Staff Editor for the Columbia Human Rights Law Review. Student Senator, Member of the Columbia Mediation Clinic and United Nations Externship Program. He was awarded the David W. Leebron Human Rights Fellowship and will be working with the Georgian Young Lawyers Association in Tblisi, Georgia.

The David W. Leebron Human Rights Fellowship enables a Columbia Law School graduate to spend one year working with a host organization on a human rights project of the graduate’s choice anywhere in the world.

Shana Khader

Participant and 2L Chair of the Courtroom Advocates Project, 2L Representative for the Student Senate, 1L Board Representative for the Domestic Violence Project, Member of Rightslink and Society for Immigrant and Refugee Rights. She was awarded the Kirkland & Ellis New York City Public Service Fellowship and will be working with the
New York Legal Assistance Group.

Kirkland & Ellis offers the Kirkland & Ellis New York City Public Service Fellowship to “give something back” to the community and to enhance its relationship with Columbia Law School. The Fellowship provides one Columbia student the opportunity for a year of postgraduate public service that meets serious human
needs in New York City.

Jane Kim

Student attorney for the Columbia Law School Sexuality and Gender Law Clinic. She was the recipient of the Pauline Berman Heller Prize, awarded annually to the graduating student who has displayed the most outstanding record of academic achievement in the service of gender equality in law, business, or society, as expressed through his or her classroom performance, scholarly research, or other relevant activities.

 

Lindsey Merikas

Columbia Chapter Board Member of the National Lawyers Guild, Prison Education Initiatives Teacher at Riker’s Island, Rosie’s Facility, Connecticut Public Defender and Federal Defender for the Remote Capital Research Project, Member of the Moot Court Stone Honor Competition, Staff Editor for the National Black Law Journal, Events Chair for the Criminal Justice Action Network, and Member of the Black Law Student Association. She will be working with the Fair Trial Initiative.

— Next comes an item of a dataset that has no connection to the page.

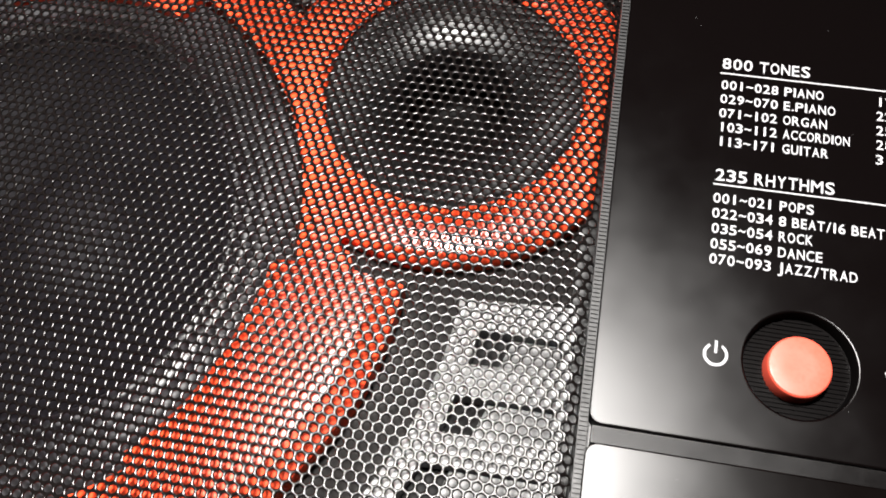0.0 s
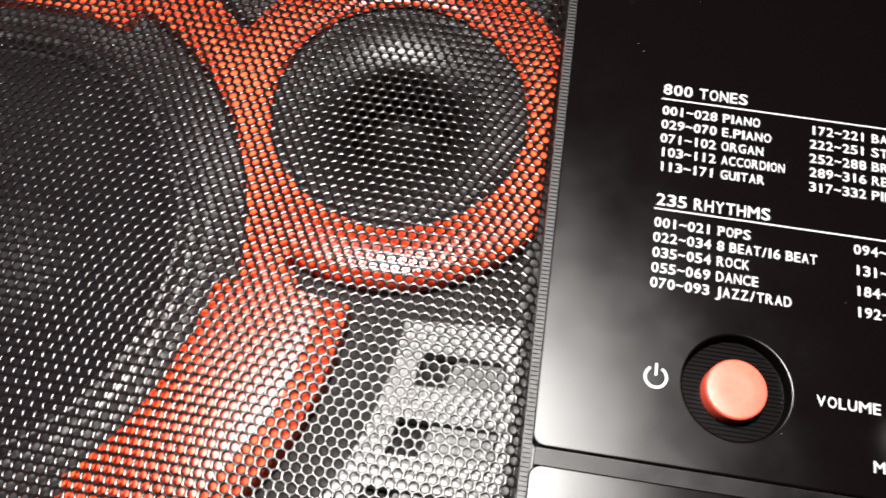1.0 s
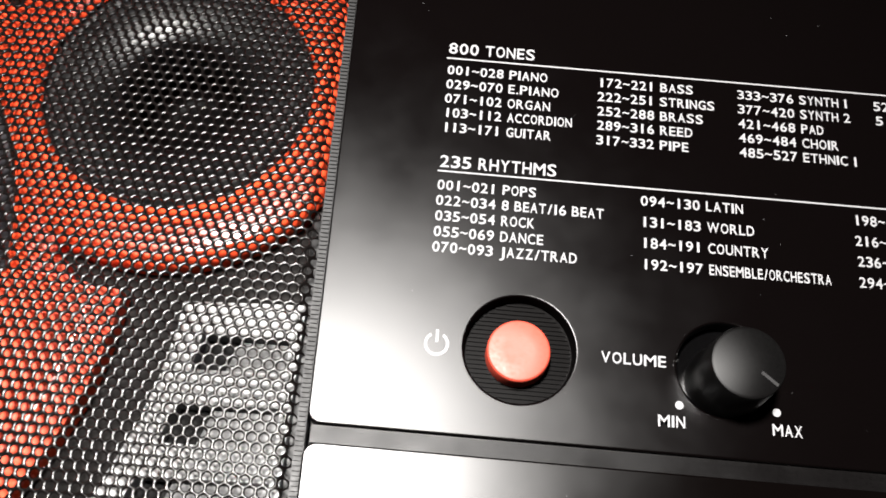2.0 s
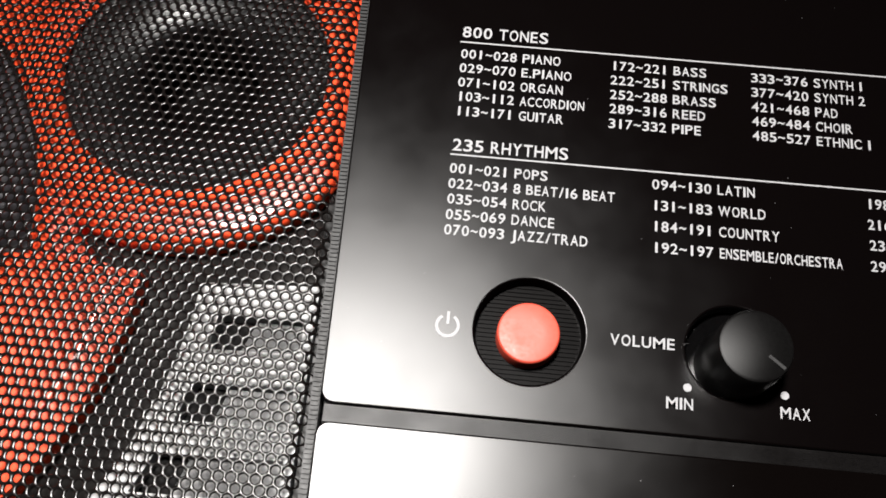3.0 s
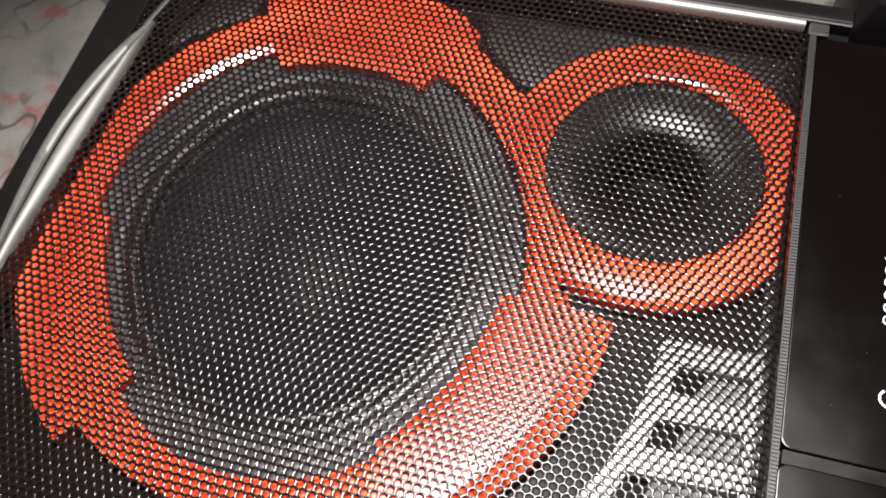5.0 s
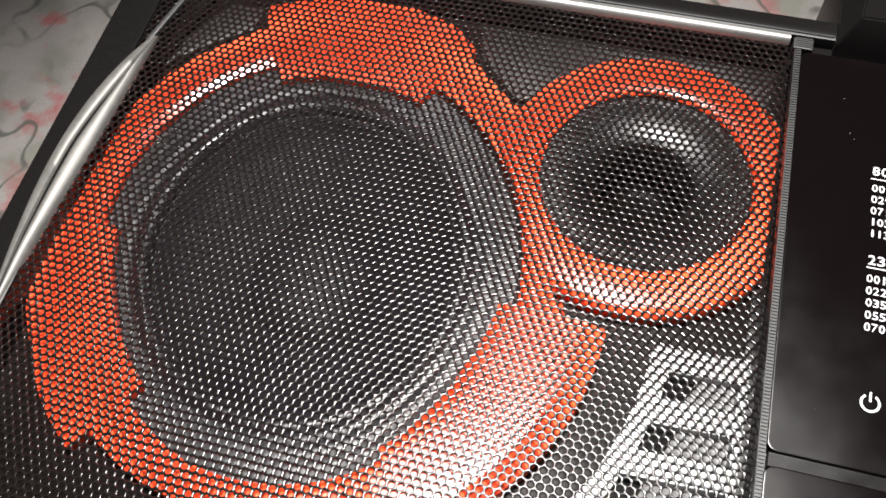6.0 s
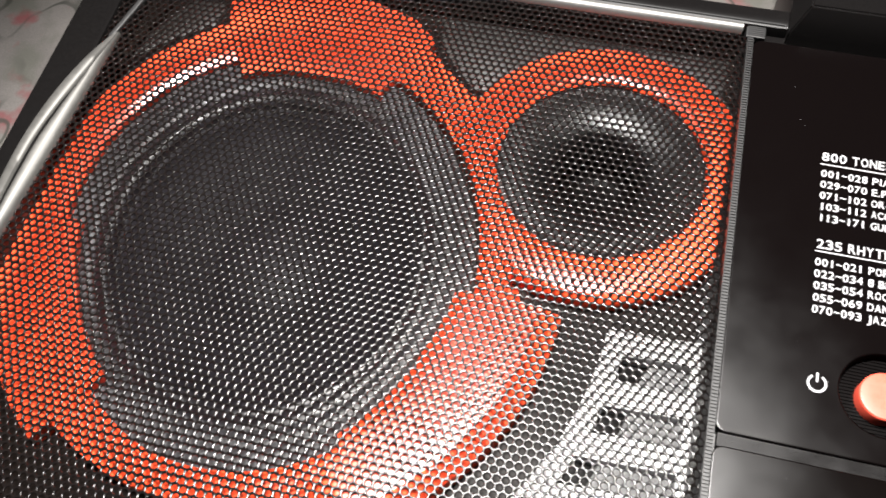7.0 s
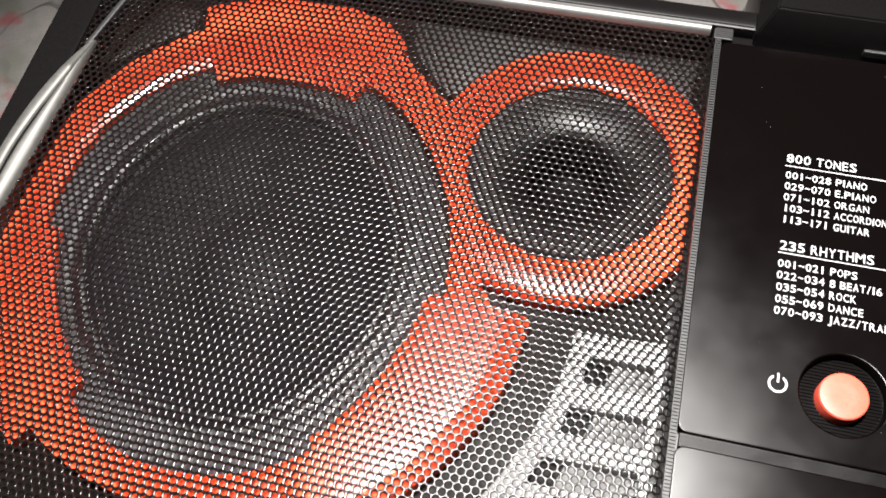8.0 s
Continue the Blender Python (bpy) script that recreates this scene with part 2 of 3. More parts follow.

The Fair Trial Initiative ensures fairness for indigent defendants facing the death penalty and to help address systemic inequalities in the justice system’s handling of capital cases.

Larra Morris

Student attorney for the Columbia Law School Sexuality and Gender Law Clinic. She was the recipient of the Allan Morrow Sexuality and Gender Law Prize, awarded upon graduation from the Law School to students who have demonstrated outstanding achievement in the furtherance of lesbian, gay, bisexual, and transgender rights.

 

 

Natalie Orr

Member of the Columbia Human Rights Law Review, Articles Editor for the Jailhouse Lawyer’s Manual, and Member of the American Constitution Society Moot Court. She was awarded the Chadbourne & Parke/The Door Legal Services Center
Fellowship.

Chadbourne & Parke sponsors a fellow to work on-site at The Door for a period of approximately 16 months. Located in SoHo, The Door is New York’s premier youth development agency, and serves young people, aged 12-21 year, primarily from low-income families.